BEGIN Data shown
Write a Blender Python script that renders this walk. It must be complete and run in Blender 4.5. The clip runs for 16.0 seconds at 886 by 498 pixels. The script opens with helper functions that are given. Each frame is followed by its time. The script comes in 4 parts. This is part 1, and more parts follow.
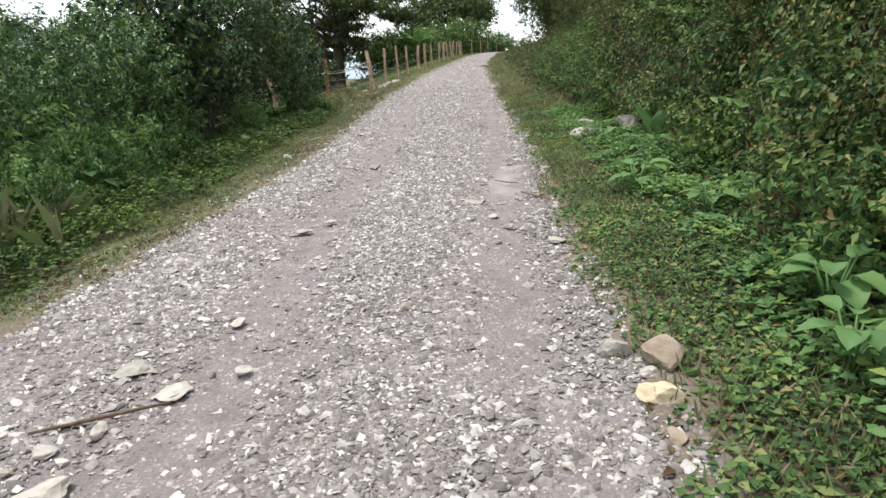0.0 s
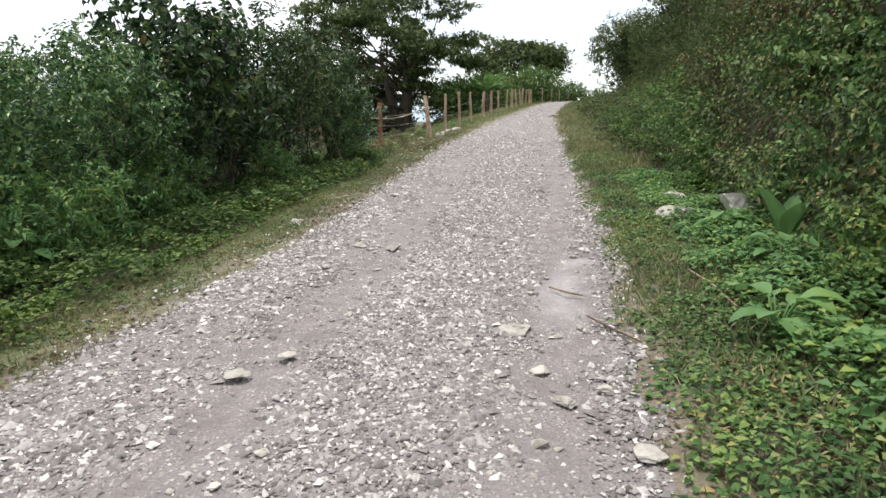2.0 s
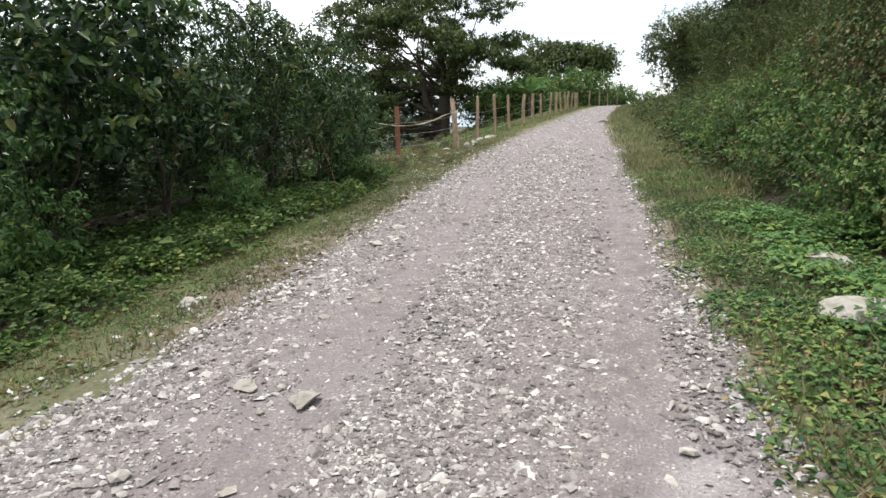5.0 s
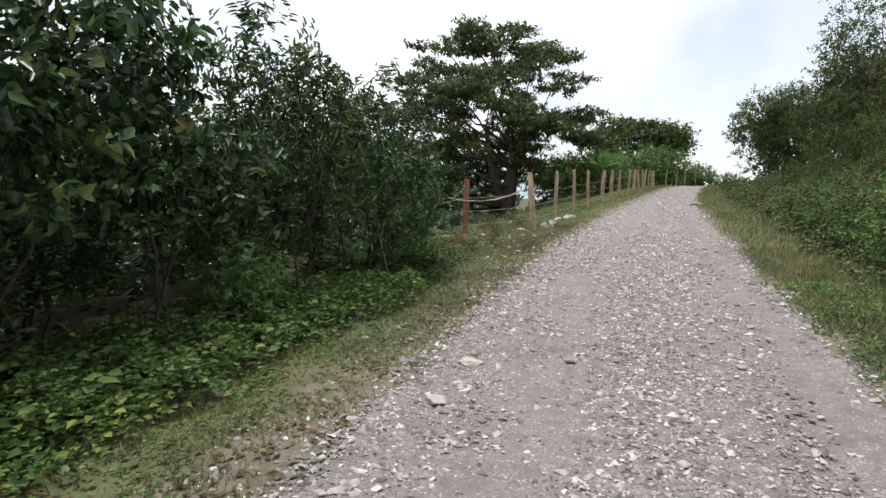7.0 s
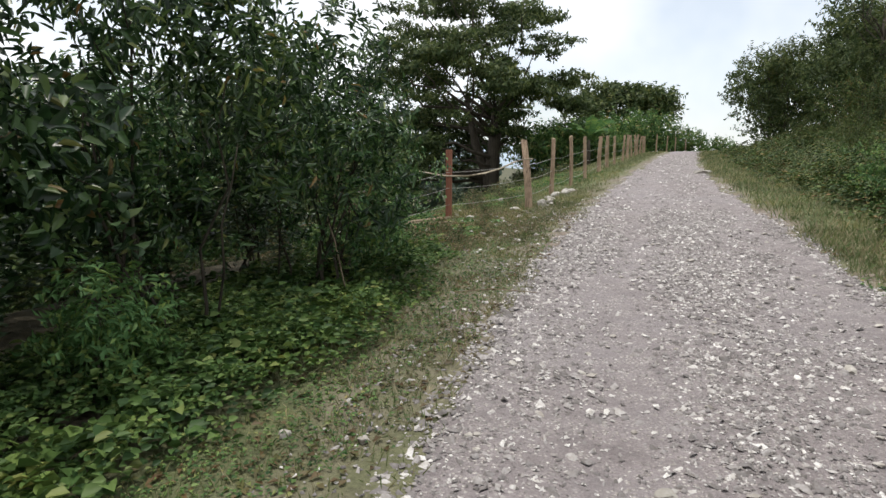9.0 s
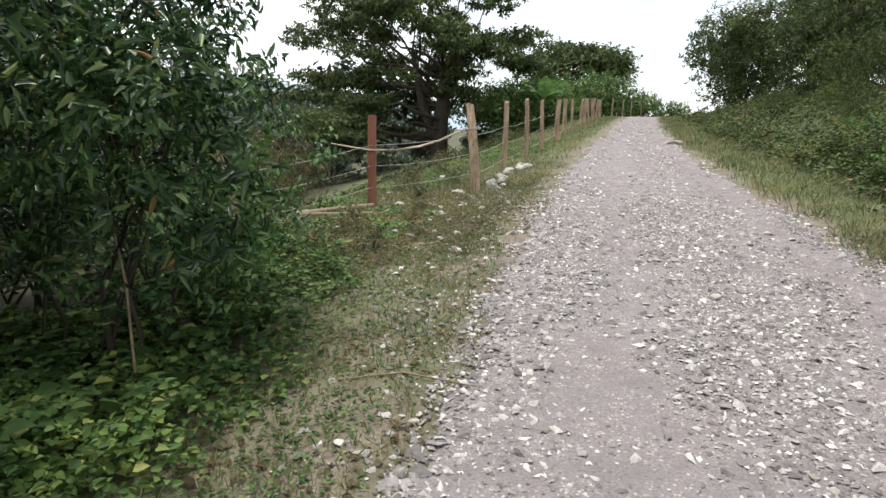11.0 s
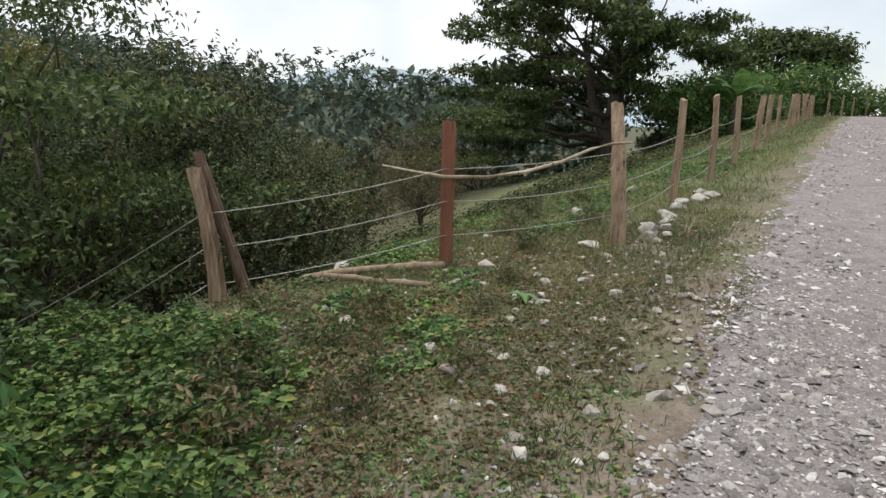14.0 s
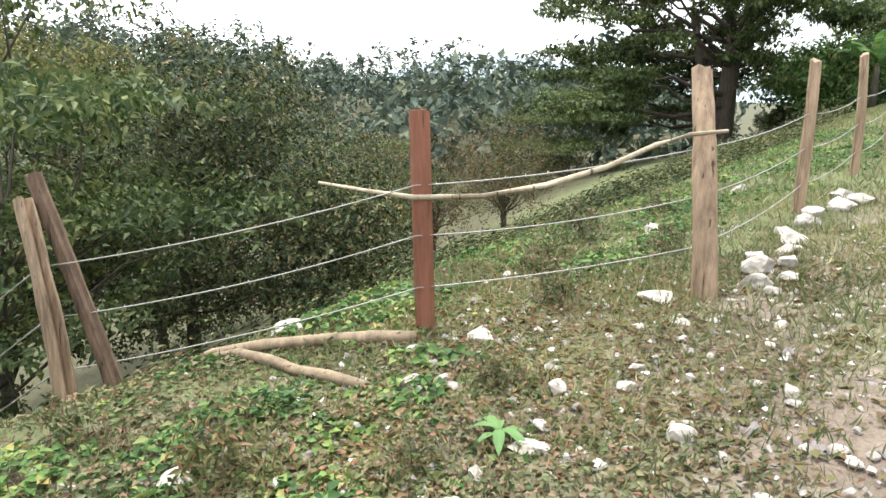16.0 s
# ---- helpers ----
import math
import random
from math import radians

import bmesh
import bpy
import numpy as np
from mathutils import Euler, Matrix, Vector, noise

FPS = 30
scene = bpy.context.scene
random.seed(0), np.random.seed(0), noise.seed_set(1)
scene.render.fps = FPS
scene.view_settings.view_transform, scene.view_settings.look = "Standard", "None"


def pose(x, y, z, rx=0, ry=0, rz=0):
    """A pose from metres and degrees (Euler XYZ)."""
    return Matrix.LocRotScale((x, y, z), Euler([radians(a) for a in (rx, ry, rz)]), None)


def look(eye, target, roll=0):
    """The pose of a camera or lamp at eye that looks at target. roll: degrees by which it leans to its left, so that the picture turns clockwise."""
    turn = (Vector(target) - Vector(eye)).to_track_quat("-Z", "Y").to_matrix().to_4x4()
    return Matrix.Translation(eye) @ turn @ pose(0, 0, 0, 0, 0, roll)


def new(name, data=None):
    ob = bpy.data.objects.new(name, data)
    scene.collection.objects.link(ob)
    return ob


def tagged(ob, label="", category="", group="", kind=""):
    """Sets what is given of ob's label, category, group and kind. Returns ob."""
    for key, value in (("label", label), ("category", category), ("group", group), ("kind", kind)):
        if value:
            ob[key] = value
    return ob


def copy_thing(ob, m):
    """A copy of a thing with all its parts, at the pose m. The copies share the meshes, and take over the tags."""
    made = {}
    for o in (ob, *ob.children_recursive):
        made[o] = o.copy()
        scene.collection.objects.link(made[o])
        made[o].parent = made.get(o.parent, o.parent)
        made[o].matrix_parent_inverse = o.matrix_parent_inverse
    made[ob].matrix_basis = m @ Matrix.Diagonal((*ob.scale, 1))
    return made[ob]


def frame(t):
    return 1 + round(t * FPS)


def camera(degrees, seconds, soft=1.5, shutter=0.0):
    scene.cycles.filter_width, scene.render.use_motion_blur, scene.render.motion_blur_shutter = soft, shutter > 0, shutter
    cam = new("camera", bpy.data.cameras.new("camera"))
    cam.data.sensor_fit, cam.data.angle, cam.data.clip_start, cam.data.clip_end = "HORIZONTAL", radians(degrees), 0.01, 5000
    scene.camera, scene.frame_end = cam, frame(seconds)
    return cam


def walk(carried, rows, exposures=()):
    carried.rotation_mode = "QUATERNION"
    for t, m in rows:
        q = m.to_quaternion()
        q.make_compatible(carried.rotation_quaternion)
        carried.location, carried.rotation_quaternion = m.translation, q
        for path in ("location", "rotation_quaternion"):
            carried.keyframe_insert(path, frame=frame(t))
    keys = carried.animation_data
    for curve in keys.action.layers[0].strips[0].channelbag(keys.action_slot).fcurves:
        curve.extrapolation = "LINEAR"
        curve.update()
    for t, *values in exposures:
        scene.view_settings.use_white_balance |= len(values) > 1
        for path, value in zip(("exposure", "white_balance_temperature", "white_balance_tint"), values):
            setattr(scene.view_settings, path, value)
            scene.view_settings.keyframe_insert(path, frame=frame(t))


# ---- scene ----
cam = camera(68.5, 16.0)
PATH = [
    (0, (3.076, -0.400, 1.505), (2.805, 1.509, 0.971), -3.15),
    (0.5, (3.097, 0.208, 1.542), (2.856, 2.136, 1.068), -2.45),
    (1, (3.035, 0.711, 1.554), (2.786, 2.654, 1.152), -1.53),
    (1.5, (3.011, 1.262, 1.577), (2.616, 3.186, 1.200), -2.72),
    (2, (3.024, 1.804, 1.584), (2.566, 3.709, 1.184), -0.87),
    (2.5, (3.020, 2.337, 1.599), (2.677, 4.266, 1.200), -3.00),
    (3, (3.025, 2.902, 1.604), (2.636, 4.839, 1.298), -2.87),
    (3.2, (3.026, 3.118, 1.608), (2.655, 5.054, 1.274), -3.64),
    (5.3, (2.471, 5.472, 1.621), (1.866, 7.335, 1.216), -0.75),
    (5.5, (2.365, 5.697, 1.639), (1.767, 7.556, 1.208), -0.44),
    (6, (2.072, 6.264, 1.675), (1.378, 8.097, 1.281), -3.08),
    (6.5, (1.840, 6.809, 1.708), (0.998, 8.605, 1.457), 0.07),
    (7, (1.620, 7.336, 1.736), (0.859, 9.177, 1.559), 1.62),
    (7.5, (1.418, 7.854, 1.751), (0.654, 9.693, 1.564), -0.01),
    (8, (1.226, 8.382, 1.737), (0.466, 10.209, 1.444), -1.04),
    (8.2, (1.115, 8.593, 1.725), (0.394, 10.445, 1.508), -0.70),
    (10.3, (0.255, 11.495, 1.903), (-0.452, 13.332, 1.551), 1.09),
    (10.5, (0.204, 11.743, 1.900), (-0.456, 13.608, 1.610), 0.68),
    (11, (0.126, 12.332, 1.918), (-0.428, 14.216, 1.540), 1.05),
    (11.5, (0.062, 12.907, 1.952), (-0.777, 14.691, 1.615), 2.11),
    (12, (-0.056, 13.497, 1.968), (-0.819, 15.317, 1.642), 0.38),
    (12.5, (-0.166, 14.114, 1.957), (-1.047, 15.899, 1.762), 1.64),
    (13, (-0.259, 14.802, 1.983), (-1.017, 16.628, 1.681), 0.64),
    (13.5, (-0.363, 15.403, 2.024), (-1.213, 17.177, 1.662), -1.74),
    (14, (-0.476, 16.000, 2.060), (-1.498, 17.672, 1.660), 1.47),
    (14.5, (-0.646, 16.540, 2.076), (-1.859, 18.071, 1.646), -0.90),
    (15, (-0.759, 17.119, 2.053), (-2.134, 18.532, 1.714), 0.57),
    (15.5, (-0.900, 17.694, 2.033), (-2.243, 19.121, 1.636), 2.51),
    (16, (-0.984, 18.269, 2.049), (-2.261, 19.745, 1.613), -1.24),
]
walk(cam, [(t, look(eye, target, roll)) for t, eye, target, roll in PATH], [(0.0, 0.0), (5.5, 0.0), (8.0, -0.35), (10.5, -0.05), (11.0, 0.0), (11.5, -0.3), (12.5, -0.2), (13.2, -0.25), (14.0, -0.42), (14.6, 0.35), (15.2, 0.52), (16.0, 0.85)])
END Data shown
BEGIN Data shown
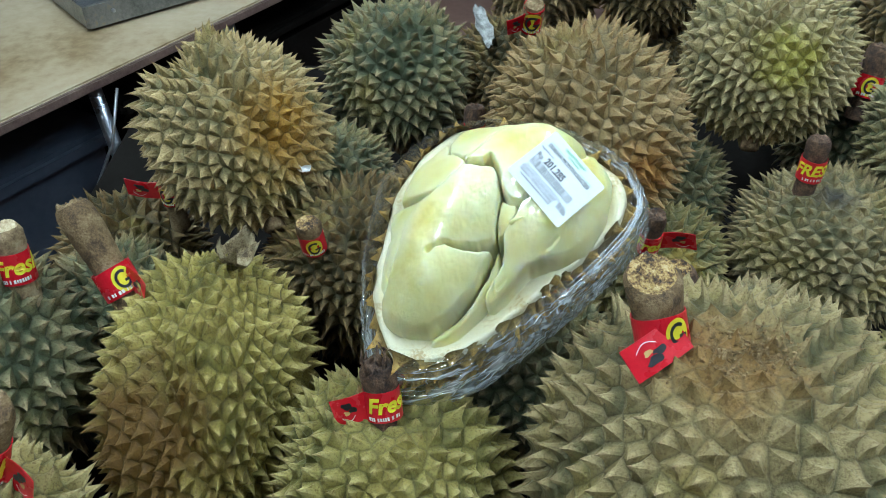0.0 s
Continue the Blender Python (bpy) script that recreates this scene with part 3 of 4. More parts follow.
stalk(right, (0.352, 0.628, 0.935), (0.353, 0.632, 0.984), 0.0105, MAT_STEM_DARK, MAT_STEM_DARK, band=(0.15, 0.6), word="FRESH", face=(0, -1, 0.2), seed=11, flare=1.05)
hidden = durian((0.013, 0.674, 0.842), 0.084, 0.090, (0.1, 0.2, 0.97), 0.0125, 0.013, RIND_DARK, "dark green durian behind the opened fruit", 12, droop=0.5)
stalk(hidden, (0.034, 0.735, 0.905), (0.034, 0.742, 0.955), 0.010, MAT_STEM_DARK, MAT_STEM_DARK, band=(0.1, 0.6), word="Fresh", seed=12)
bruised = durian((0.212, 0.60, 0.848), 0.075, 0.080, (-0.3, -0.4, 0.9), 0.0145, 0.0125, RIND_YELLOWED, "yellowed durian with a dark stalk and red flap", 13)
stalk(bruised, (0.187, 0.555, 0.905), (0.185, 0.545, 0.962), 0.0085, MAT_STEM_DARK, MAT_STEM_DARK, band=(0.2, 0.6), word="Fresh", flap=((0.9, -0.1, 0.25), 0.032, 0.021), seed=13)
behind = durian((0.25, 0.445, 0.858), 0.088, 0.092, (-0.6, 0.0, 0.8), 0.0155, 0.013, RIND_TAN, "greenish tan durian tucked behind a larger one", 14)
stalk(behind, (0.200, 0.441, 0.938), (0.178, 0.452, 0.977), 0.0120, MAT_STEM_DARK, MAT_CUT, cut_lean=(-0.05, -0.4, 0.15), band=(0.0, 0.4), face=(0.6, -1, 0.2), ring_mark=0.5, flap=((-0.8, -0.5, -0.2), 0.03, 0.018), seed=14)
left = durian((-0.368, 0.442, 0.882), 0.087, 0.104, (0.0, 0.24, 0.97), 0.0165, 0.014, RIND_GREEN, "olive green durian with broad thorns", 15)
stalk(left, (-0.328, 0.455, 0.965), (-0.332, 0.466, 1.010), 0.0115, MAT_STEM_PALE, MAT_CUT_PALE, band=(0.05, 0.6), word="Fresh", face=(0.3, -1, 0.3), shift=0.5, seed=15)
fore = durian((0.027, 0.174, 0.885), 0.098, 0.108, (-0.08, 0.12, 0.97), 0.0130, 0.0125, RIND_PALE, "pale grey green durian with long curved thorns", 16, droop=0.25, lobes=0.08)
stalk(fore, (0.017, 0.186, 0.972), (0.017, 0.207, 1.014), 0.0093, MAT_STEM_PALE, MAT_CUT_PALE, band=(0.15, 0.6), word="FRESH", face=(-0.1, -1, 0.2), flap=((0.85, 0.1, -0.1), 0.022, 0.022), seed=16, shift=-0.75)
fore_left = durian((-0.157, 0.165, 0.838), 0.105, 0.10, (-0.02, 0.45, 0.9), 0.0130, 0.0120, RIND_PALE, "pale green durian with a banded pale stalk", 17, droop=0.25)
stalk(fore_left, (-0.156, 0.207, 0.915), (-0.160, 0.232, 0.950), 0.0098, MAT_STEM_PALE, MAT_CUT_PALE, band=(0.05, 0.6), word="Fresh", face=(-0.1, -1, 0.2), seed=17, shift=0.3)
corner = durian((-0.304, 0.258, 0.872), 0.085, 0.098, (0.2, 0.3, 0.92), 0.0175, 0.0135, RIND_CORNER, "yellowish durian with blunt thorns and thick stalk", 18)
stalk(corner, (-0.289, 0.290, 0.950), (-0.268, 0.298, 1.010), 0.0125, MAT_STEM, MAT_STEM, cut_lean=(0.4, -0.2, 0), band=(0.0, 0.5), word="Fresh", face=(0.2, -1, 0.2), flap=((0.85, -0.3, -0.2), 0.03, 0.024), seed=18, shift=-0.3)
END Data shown
BEGIN Data shown
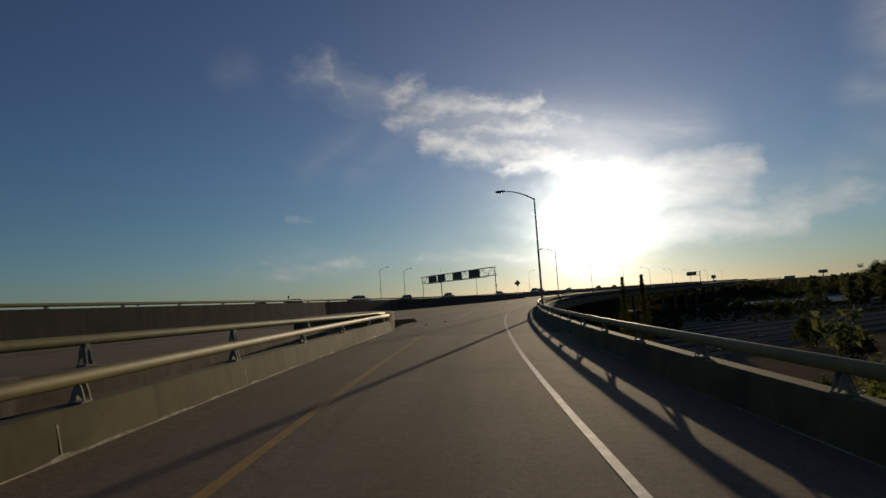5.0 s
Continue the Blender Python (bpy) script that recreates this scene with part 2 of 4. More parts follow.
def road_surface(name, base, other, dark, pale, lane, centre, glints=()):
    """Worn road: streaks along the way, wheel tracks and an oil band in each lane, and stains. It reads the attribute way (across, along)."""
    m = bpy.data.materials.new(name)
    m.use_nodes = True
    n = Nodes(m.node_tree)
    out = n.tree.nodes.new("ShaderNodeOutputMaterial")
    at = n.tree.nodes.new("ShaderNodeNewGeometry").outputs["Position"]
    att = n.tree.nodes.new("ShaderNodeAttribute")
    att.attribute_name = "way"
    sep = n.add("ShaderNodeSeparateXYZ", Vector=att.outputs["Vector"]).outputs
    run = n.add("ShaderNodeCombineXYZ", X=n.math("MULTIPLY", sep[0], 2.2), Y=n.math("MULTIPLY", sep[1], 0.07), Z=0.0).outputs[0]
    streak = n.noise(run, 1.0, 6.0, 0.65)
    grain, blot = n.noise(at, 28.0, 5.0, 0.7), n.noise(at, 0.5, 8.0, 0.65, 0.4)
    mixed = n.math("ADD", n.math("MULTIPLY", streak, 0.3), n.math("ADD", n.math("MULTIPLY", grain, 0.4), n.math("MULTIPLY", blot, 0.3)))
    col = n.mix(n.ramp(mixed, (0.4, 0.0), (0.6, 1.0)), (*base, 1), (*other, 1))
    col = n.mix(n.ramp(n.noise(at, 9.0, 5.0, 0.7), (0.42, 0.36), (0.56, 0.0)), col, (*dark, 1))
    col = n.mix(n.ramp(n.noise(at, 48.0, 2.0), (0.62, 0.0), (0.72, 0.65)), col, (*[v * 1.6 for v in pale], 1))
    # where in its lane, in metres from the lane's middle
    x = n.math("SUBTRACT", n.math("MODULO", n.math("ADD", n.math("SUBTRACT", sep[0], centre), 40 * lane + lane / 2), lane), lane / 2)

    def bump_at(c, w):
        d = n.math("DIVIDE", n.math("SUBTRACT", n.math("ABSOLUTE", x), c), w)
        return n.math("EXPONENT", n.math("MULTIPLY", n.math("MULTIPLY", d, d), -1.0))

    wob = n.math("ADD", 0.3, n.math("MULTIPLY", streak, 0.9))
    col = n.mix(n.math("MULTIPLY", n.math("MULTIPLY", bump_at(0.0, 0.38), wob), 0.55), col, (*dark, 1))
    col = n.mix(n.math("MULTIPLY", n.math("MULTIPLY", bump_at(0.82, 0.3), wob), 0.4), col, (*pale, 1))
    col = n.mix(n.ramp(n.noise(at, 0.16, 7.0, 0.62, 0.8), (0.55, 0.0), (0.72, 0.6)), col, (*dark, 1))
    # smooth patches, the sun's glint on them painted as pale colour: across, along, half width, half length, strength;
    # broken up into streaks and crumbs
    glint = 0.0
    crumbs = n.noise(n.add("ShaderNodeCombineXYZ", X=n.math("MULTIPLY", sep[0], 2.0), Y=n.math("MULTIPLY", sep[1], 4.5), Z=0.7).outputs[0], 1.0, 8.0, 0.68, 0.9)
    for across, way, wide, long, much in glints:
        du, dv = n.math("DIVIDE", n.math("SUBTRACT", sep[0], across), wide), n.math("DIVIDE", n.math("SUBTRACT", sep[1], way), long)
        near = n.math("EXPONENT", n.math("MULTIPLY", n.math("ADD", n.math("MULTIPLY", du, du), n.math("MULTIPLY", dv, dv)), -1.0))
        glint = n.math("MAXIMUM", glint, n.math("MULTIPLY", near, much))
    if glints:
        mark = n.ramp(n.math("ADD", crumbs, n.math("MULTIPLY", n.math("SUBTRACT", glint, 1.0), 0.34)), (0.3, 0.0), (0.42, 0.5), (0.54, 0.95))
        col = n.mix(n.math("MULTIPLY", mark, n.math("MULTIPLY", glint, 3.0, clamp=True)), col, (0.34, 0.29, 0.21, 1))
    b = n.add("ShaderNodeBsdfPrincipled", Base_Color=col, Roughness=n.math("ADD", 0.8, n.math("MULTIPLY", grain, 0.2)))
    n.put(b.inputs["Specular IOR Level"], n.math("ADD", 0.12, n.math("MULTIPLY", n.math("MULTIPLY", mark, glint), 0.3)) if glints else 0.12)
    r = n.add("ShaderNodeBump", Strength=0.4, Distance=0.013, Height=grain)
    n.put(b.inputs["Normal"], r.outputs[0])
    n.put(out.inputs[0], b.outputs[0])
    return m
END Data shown
> **What is being asked**
Look back at the entries above and repeat, unchanged, every line from the line holding "return Matrix.Translation(eye) @" through the line holding "radians(degrees), 0.01, 5000".

> **Solution to this exercise**
    return Matrix.Translation(eye) @ turn @ pose(0, 0, 0, 0, 0, roll)


def new(name, data=None):
    ob = bpy.data.objects.new(name, data)
    scene.collection.objects.link(ob)
    return ob


def tagged(ob, label="", category="", group="", kind=""):
    """Sets what is given of ob's label, category, group and kind. Returns ob."""
    for key, value in (("label", label), ("category", category), ("group", group), ("kind", kind)):
        if value:
            ob[key] = value
    return ob


def copy_thing(ob, m):
    """A copy of a thing with all its parts, at the pose m. The copies share the meshes, and take over the tags."""
    made = {}
    for o in (ob, *ob.children_recursive):
        made[o] = o.copy()
        scene.collection.objects.link(made[o])
        made[o].parent = made.get(o.parent, o.parent)
        made[o].matrix_parent_inverse = o.matrix_parent_inverse
    made[ob].matrix_basis = m @ Matrix.Diagonal((*ob.scale, 1))
    return made[ob]


def frame(t):
    return 1 + round(t * FPS)


def camera(degrees, seconds, soft=1.5, shutter=0.0):
    scene.cycles.filter_width, scene.render.use_motion_blur, scene.render.motion_blur_shutter = soft, shutter > 0, shutter
    cam = new("camera", bpy.data.cameras.new("camera"))
    cam.data.sensor_fit, cam.data.angle, cam.data.clip_start, cam.data.clip_end = "HORIZONTAL", radians(degrees), 0.01, 5000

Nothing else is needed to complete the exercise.